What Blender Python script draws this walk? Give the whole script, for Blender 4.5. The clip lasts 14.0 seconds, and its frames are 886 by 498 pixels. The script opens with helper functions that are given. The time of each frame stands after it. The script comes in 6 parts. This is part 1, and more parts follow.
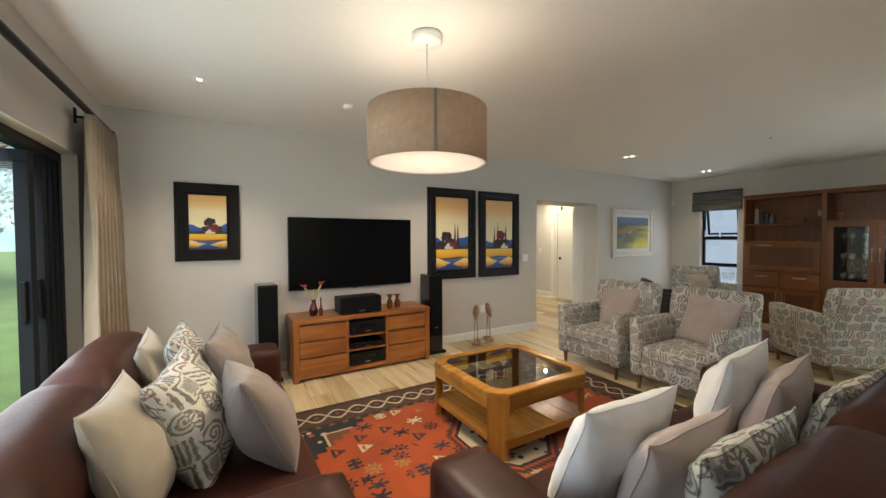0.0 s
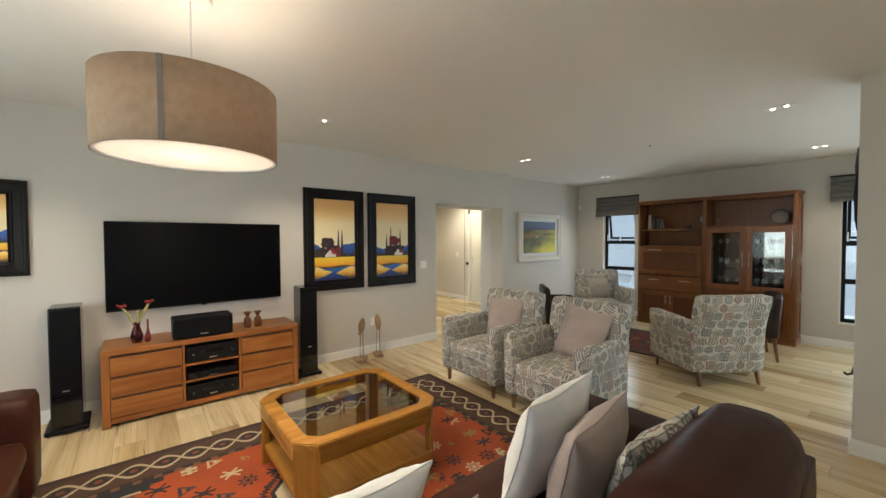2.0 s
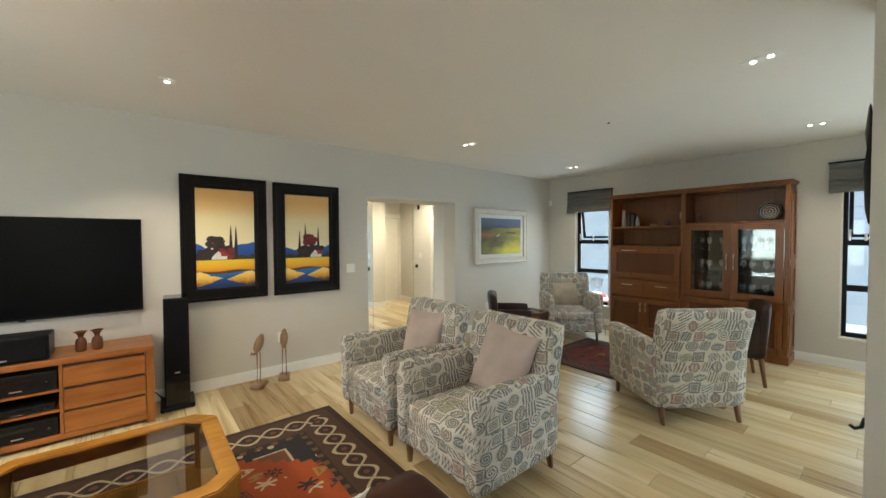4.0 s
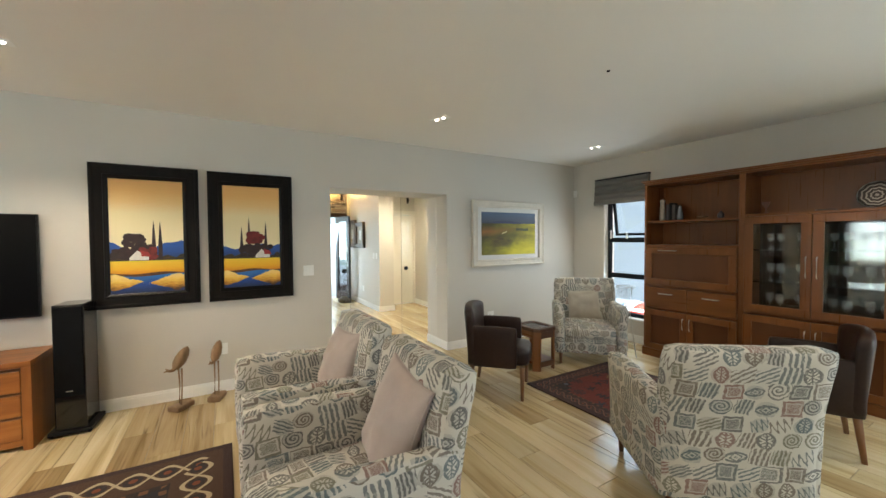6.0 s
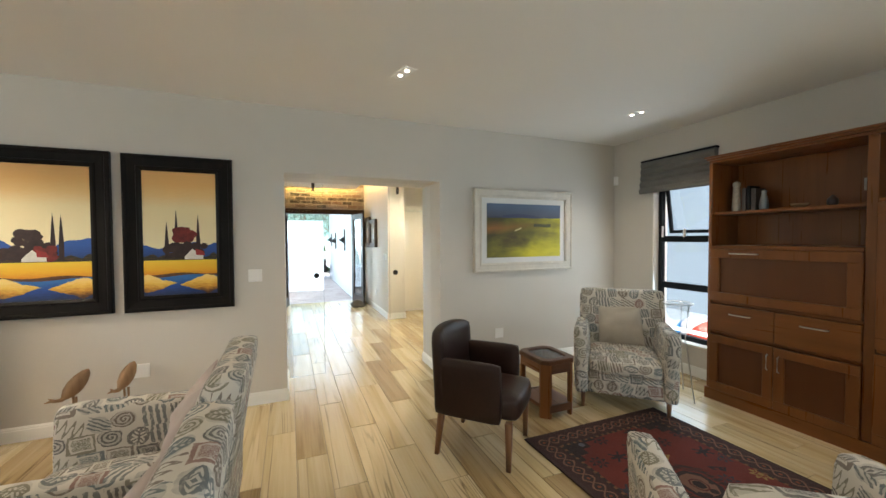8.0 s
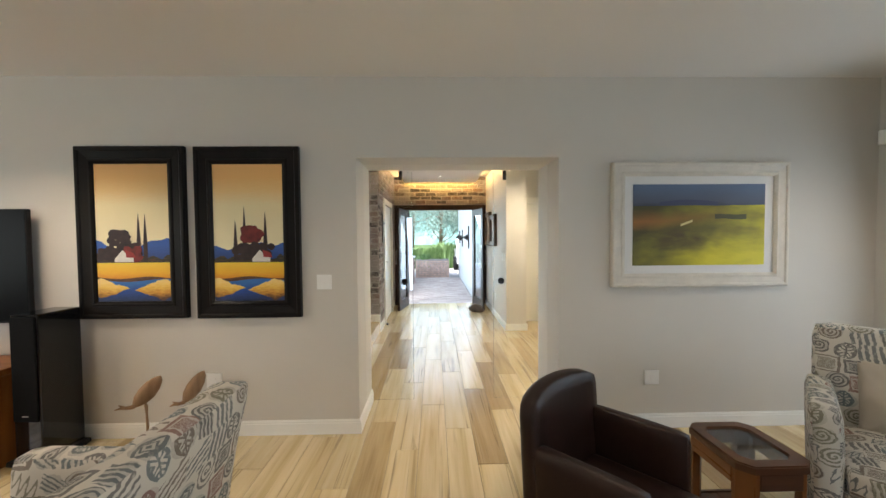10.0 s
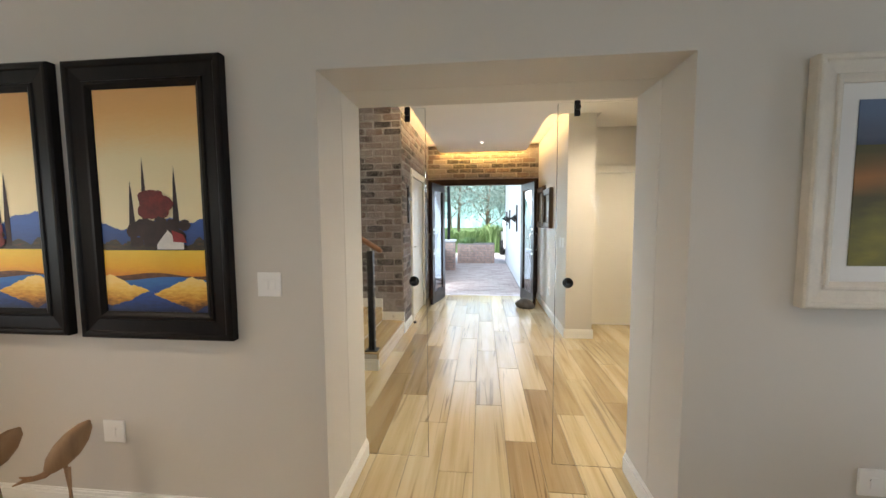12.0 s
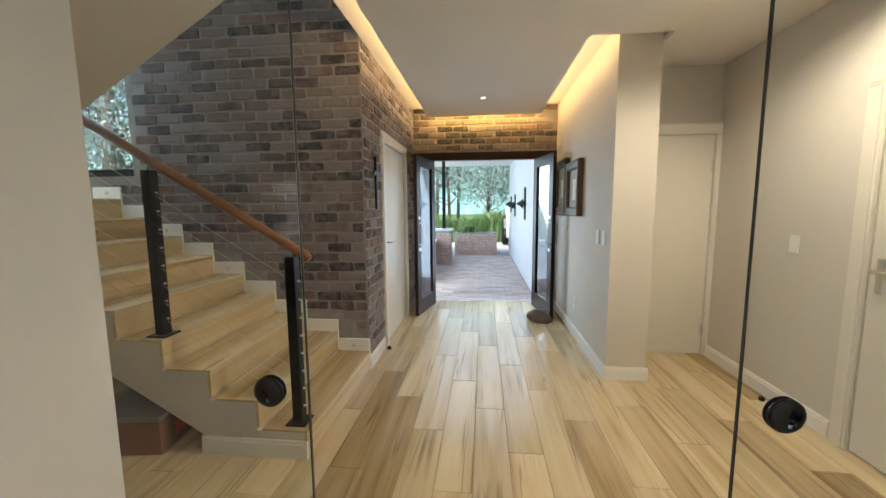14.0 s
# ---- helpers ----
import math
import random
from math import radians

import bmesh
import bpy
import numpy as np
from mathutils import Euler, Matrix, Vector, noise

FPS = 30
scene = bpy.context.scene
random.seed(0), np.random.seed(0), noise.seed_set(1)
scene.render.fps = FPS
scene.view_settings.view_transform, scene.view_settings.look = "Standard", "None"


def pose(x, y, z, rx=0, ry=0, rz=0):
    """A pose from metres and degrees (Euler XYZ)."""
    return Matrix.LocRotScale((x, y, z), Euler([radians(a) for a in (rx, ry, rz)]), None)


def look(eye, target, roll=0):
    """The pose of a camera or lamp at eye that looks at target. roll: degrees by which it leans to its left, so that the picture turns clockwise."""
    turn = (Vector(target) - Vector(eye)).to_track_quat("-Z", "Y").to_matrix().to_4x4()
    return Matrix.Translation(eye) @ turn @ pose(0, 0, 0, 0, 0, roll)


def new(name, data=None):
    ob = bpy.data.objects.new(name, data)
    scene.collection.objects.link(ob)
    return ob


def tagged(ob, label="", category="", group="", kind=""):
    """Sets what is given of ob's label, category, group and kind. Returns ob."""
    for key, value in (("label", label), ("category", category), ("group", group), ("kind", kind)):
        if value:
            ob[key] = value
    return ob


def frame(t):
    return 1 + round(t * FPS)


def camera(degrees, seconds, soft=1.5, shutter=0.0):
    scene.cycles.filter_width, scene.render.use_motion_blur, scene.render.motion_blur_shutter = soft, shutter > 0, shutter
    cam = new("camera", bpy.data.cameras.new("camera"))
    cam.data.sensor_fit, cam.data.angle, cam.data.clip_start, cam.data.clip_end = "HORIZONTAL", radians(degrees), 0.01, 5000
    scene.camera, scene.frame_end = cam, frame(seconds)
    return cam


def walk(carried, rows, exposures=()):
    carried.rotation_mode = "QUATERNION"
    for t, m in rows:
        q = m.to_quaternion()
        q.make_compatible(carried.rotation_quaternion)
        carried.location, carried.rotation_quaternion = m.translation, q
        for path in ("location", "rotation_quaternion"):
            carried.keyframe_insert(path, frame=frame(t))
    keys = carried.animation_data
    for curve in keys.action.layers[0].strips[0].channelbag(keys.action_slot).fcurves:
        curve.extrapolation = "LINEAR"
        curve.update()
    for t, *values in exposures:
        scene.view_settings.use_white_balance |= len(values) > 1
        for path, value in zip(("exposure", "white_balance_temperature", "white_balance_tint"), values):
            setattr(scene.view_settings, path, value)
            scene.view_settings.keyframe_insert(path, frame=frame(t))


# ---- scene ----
cam = camera(99.8, 14.0)
METRES, EYE, TILT, LEAN, TURN = 8.4, 1.46, 0.0, 0.0, -30.7
ROWS = [
    (0.0, 0.0, 0.0, 0.0, -0.01, -1.61, 0.21),
    (0.5, 0.0172, 0.0092, 0.0035, -3.46, -1.63, 0.19),
    (1.0, 0.0377, 0.0214, 0.0068, -6.38, -1.62, 0.17),
    (1.5, 0.0642, 0.0331, 0.0084, -7.99, -1.61, 0.2),
    (2.0, 0.0937, 0.0444, 0.0086, -8.38, -1.56, 0.22),
    (2.5, 0.1222, 0.062, 0.0091, -8.51, -1.64, 0.2),
    (3.0, 0.1492, 0.082, 0.0081, -8.58, -1.57, 0.18),
    (3.5, 0.179, 0.1037, 0.0083, -8.57, -1.54, 0.23),
    (4.0, 0.2096, 0.1285, 0.006, -8.56, -1.52, 0.26),
    (6.5, 0.3576, 0.2493, 0.0022, 2.73, -1.54, 0.37),
    (7.0, 0.3776, 0.2798, 0.0012, 4.32, -1.54, 0.31),
    (7.5, 0.3923, 0.3122, 0.0005, 5.89, -1.57, 0.28),
    (8.0, 0.4072, 0.3454, 0.0006, 8.31, -1.56, 0.31),
    (8.5, 0.4171, 0.3765, 0.0015, 12.89, -1.64, 0.26),
    (9.0, 0.4197, 0.4062, 0.0033, 19.02, -1.65, 0.31),
    (11.5, 0.3665, 0.5669, -0.0012, 36.53, -3.11, 0.37),
    (12.0, 0.3472, 0.6012, -0.0031, 36.68, -4.5, 0.37),
    (12.5, 0.3242, 0.6379, -0.0037, 36.8, -5.34, 0.39),
    (13.0, 0.3026, 0.6774, -0.0046, 36.84, -5.8, 0.5),
    (13.5, 0.2794, 0.7166, -0.0065, 36.8, -6.06, 0.45),
    (14.0, 0.2546, 0.756, -0.0056, 36.74, -6.54, 0.46),
]
walk(cam, [(t, pose(0, 0, EYE, TILT, LEAN, TURN) @ pose(METRES * x, METRES * y, METRES * z, 90 + pitch, roll, yaw)) for t, x, y, z, yaw, pitch, roll in ROWS], exposures=((0.0, 1.70, 6500, 10), (2.0, 1.84, 6450, 8), (4.0, 2.06, 6350, 4), (7.0, 2.18, 6550, 8), (9.2, 1.92, 6550, 10), (11.5, 1.88, 6600, 14), (12.5, 1.74, 6600, 14), (13.5, 1.40, 6450, 12), (14.0, 1.38, 6450, 11)))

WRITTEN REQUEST
Repeat the listing above exactly from its first line to the line containing "q.make_compatible(carried.rotation_quaternion)", both included, and omit the pictures.

CORRECT OUTPUT
What Blender Python script draws this walk? Give the whole script, for Blender 4.5. The clip lasts 14.0 seconds, and its frames are 886 by 498 pixels. The script opens with helper functions that are given. The time of each frame stands after it. The script comes in 6 parts. This is part 1, and more parts follow.
0.0 s
2.0 s
4.0 s
6.0 s
8.0 s
10.0 s
12.0 s
14.0 s
# ---- helpers ----
import math
import random
from math import radians

import bmesh
import bpy
import numpy as np
from mathutils import Euler, Matrix, Vector, noise

FPS = 30
scene = bpy.context.scene
random.seed(0), np.random.seed(0), noise.seed_set(1)
scene.render.fps = FPS
scene.view_settings.view_transform, scene.view_settings.look = "Standard", "None"


def pose(x, y, z, rx=0, ry=0, rz=0):
    """A pose from metres and degrees (Euler XYZ)."""
    return Matrix.LocRotScale((x, y, z), Euler([radians(a) for a in (rx, ry, rz)]), None)


def look(eye, target, roll=0):
    """The pose of a camera or lamp at eye that looks at target. roll: degrees by which it leans to its left, so that the picture turns clockwise."""
    turn = (Vector(target) - Vector(eye)).to_track_quat("-Z", "Y").to_matrix().to_4x4()
    return Matrix.Translation(eye) @ turn @ pose(0, 0, 0, 0, 0, roll)


def new(name, data=None):
    ob = bpy.data.objects.new(name, data)
    scene.collection.objects.link(ob)
    return ob


def tagged(ob, label="", category="", group="", kind=""):
    """Sets what is given of ob's label, category, group and kind. Returns ob."""
    for key, value in (("label", label), ("category", category), ("group", group), ("kind", kind)):
        if value:
            ob[key] = value
    return ob


def frame(t):
    return 1 + round(t * FPS)


def camera(degrees, seconds, soft=1.5, shutter=0.0):
    scene.cycles.filter_width, scene.render.use_motion_blur, scene.render.motion_blur_shutter = soft, shutter > 0, shutter
    cam = new("camera", bpy.data.cameras.new("camera"))
    cam.data.sensor_fit, cam.data.angle, cam.data.clip_start, cam.data.clip_end = "HORIZONTAL", radians(degrees), 0.01, 5000
    scene.camera, scene.frame_end = cam, frame(seconds)
    return cam


def walk(carried, rows, exposures=()):
    carried.rotation_mode = "QUATERNION"
    for t, m in rows:
        q = m.to_quaternion()
        q.make_compatible(carried.rotation_quaternion)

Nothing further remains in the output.